Valuing community policing

19 Jun


This evening I attended the regular Kilburn Safer Neighbourhood police team (SNT) meeting with the local community.  As usual, the police officers who were ring-fenced to policing our ward reported to residents on their work to tackle crime and anti-social behaviour in the area.

Local people from the estates and streets in Kilburn asked questions and shared information.  Officers from Camden Council’s community safety and housing departments engaged in the discussion and have a crucial part to play in working with the police and the community.  This was a local, accountable public service working in practice.

So I was very sorry to hear that, from next Monday, the SNT dedicated to Kilburn ward will be cut from seven officers to three.  Instead, a group of officers will form a new so-called ‘neighbourhood police team’, which will cover a much larger, diverse area from Kilburn to Highgate.  The future role of ward-based SNT meetings is unclear. To his credit, the Kilburn ward SNT Chair John Kilvington said he will continue to organise community meetings, although it seems we will no longer be able to set priorities for our slimmed down SNT.

Despite the attempted re-branding of ‘neighbourhoods’ by the Met, it will be impossible for officers covering such a large area to build strong relationships with local people.  As a result, they will be slower to pick up on intelligence about, for example, signs of drug dealing on estates, or about young people who are going off the rails.

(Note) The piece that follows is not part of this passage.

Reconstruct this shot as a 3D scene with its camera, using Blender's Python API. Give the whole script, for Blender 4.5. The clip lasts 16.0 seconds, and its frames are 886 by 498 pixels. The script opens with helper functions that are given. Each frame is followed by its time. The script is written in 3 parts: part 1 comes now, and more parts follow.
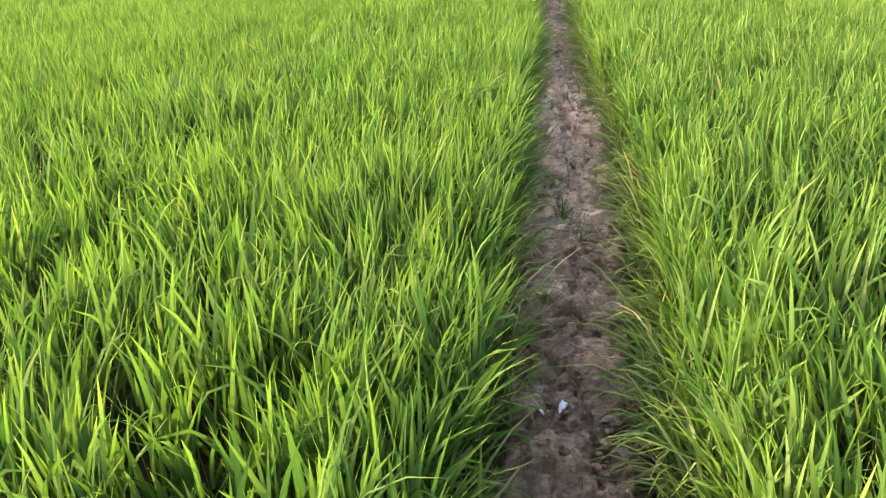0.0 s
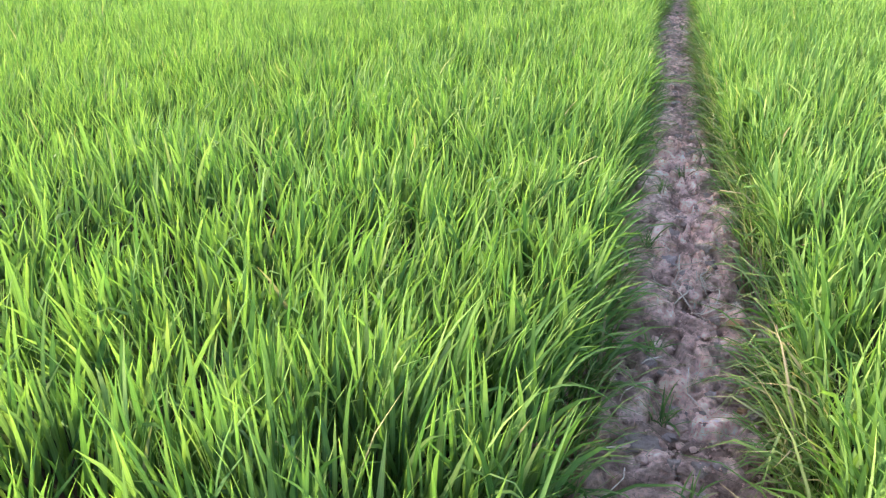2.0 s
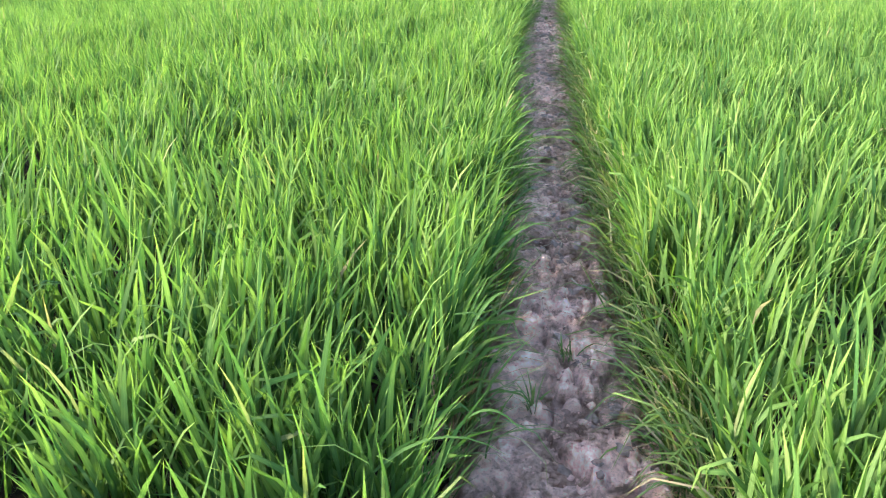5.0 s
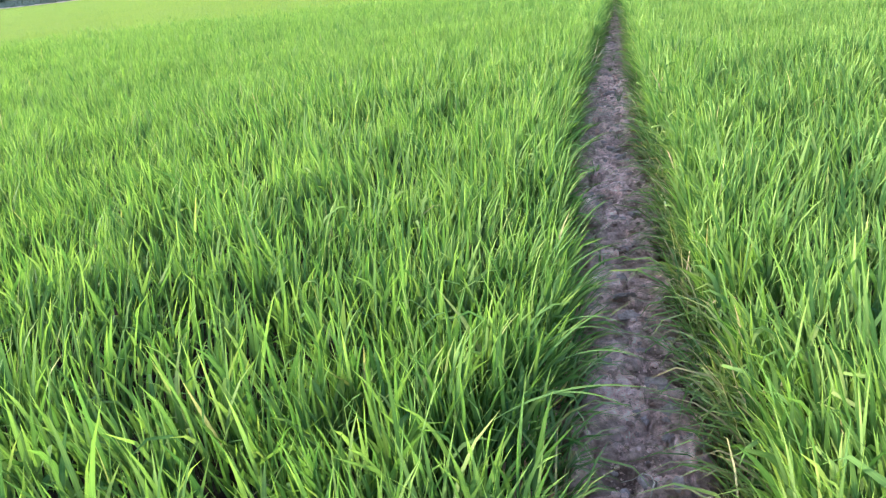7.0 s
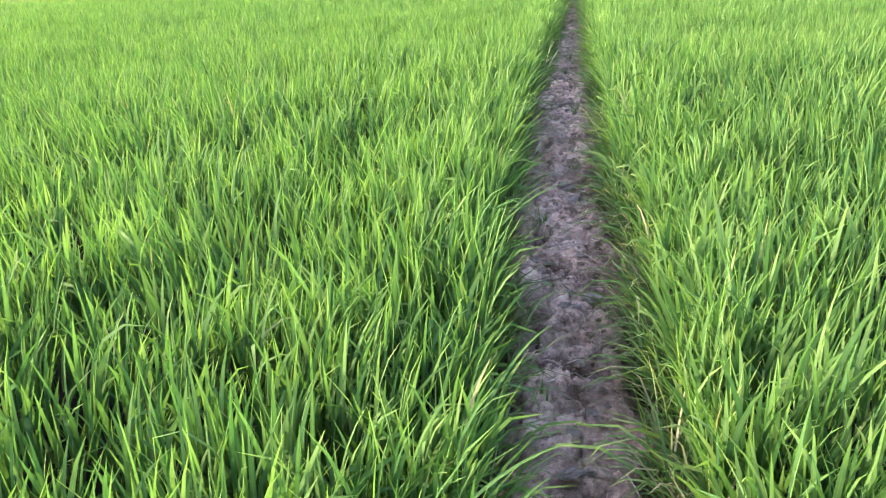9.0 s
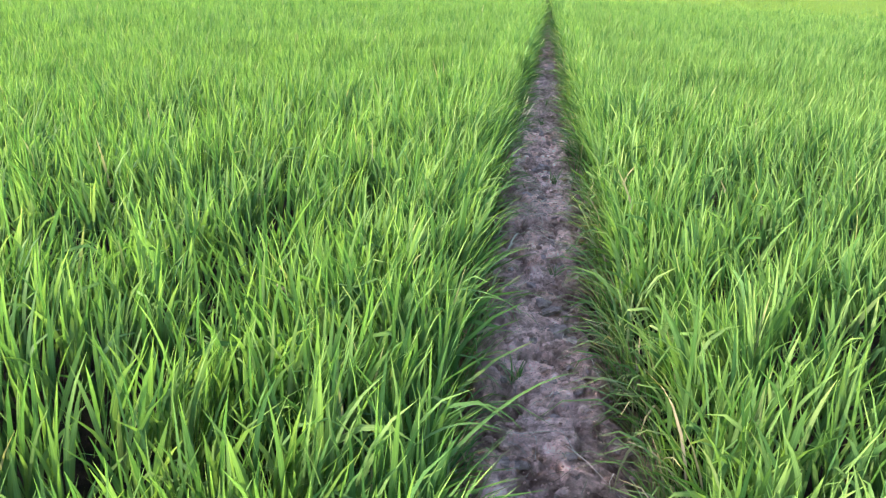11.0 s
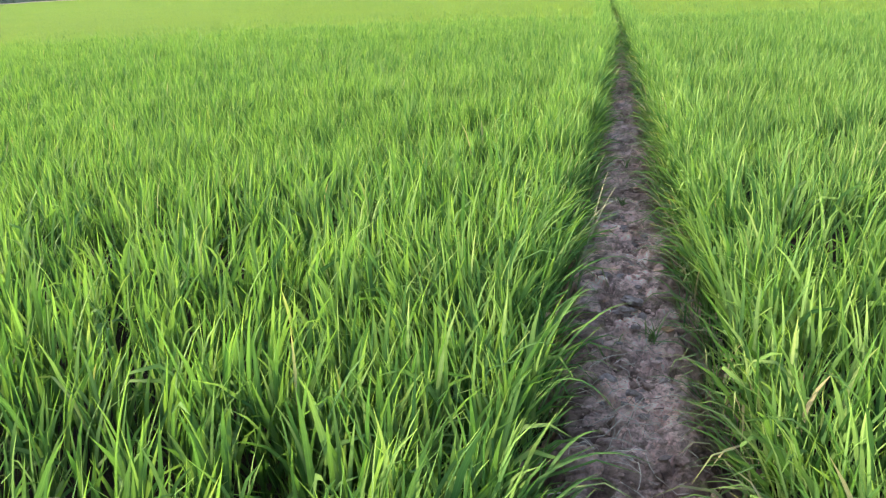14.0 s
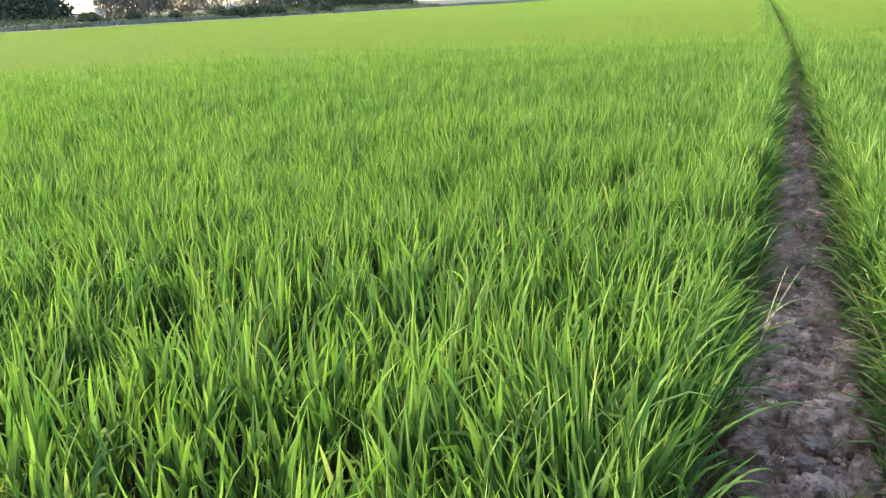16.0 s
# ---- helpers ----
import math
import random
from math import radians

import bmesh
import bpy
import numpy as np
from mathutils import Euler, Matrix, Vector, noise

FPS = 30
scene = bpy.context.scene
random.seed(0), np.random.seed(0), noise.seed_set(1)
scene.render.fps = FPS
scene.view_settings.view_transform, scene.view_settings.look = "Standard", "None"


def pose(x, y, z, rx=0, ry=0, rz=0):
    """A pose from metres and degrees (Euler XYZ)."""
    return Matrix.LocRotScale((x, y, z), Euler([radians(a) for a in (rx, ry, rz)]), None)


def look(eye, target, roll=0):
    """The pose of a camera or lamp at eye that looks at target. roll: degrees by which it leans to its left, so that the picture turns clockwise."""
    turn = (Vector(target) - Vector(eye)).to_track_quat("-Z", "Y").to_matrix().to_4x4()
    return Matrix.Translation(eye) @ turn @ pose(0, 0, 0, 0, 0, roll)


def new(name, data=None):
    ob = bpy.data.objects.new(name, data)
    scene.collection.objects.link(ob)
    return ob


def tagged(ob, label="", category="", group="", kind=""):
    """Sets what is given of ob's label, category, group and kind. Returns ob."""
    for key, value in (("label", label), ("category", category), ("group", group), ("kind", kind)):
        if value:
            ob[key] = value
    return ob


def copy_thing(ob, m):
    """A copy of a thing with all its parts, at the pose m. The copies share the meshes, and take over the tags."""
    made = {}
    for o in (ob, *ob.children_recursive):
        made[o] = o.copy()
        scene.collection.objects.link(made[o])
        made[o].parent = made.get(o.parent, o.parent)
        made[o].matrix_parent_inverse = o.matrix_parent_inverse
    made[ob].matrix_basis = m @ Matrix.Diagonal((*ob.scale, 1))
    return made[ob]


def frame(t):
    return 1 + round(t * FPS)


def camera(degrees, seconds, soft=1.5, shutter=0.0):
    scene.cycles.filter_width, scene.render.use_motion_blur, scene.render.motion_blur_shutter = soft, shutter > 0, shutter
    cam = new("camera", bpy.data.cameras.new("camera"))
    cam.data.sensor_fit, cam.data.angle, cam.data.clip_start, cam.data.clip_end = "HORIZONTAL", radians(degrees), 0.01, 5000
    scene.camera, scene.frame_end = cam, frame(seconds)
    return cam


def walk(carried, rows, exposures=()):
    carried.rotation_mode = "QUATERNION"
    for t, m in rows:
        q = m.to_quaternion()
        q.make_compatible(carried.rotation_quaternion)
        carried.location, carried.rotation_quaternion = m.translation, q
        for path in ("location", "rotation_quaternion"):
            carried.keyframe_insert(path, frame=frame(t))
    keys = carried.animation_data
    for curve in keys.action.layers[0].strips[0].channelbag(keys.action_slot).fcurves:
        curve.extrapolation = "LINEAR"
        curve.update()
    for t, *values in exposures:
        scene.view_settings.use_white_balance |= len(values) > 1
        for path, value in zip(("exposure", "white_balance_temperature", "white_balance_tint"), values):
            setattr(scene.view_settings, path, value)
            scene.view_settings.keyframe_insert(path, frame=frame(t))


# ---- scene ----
cam = camera(56.6, 16.0, 1.25)

PATH = [
    (0, (0.226, 0.281, 1.477), (-0.025, 2.112, 0.712), -1.6),
    (0.5, (0.215, 0.723, 1.478), (-0.19, 2.532, 0.726), 0.6),
    (1, (0.194, 1.125, 1.472), (-0.281, 2.918, 0.725), 2.3),
    (1.5, (0.184, 1.601, 1.47), (-0.168, 3.423, 0.724), 2.6),
    (2, (0.201, 2.022, 1.459), (-0.279, 3.812, 0.706), 0.6),
    (2.5, (0.204, 2.394, 1.459), (-0.325, 4.17, 0.706), -2.6),
    (3, (0.213, 2.823, 1.427), (-0.118, 4.642, 0.665), -3.2),
    (3.5, (0.223, 3.253, 1.409), (-0.087, 5.068, 0.628), -1.2),
    (4, (0.212, 3.646, 1.394), (-0.112, 5.454, 0.602), 0.2),
    (4.5, (0.209, 4.113, 1.379), (0.028, 5.937, 0.58), 1.0),
    (5, (0.219, 4.547, 1.403), (0.004, 6.383, 0.64), 0.2),
    (5.2, (0.221, 4.68, 1.413), (-0.049, 6.515, 0.665), -0.1),
    (7.3, (0.237, 6.193, 1.489), (-0.154, 8.037, 0.823), -5.3),
    (7.5, (0.231, 6.349, 1.473), (-0.097, 8.2, 0.79), -5.7),
    (8, (0.225, 6.754, 1.472), (0.144, 8.621, 0.76), -5.3),
    (8.5, (0.25, 7.102, 1.44), (0.102, 8.963, 0.723), -4.0),
    (8.7, (0.252, 7.238, 1.437), (-0.009, 9.087, 0.723), -3.6),
    (10.8, (0.132, 8.683, 1.458), (-0.109, 10.542, 0.762), 1.8),
    (11, (0.118, 8.861, 1.452), (-0.062, 10.734, 0.773), 2.1),
    (11.5, (0.143, 9.314, 1.421), (0.044, 11.204, 0.774), 0.8),
    (12, (0.161, 9.679, 1.44), (0.018, 11.572, 0.811), -0.3),
    (12.5, (0.14, 10.073, 1.406), (0.069, 11.964, 0.757), -1.2),
    (13, (0.102, 10.459, 1.411), (0.03, 12.348, 0.758), -1.5),
    (13.5, (0.122, 10.834, 1.447), (-0.179, 12.709, 0.818), -1.7),
    (14, (0.105, 11.196, 1.436), (-0.263, 13.057, 0.803), -2.1),
    (14.5, (0.033, 11.541, 1.459), (-0.276, 13.419, 0.845), -2.5),
    (15, (0.004, 11.753, 1.461), (-0.401, 13.621, 0.873), -3.0),
    (15.5, (0.028, 11.959, 1.471), (-0.546, 13.783, 0.884), -2.6),
    (16, (0.032, 12.019, 1.474), (-0.673, 13.798, 0.894), -2.1),
]
EXPOSURES = [   # seconds, stops, kelvin, tint
    (0, 1.64, 8750, 14),
    (0.5, 1.95, 8850, 14),
    (1, 1.98, 8950, 14),
    (1.5, 1.89, 7450, 18),
    (2, 1.89, 6750, 21),
    (3, 1.90, 6450, 22),
    (4, 1.86, 6700, 19),
    (5, 1.87, 6550, 15),
    (7.5, 1.77, 6300, 20),
    (8.5, 1.85, 6500, 20),
    (11, 1.75, 6350, 20),
    (11.5, 1.86, 6350, 20),
    (12, 1.45, 6750, 9),
    (12.5, 1.70, 6700, 18),
    (13, 1.73, 6800, 18),
    (13.5, 1.62, 6900, 15),
    (14.5, 1.49, 6900, 15),
    (15, 1.43, 7000, 14),
    (16, 1.41, 7100, 14),
]
walk(cam, [(t, look(eye, target, roll)) for t, eye, target, roll in PATH], EXPOSURES)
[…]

This is a huge change and, in my view, it is likely to undermine the very concept of community policing.  SNTs have had a positive impact, not only in reducing crime and anti-social behaviour, but also in building community confidence in their local police service.  I may be an active Liberal Democrat, but I have long felt that ward-based safer neighbourhood policing was one of the best innovations of the previous Labour Government.  It’s bad enough that the Tory Mayor is dismantling the SNT model – it’s even worse that he doesn’t even appear to appreciate the value of community policing.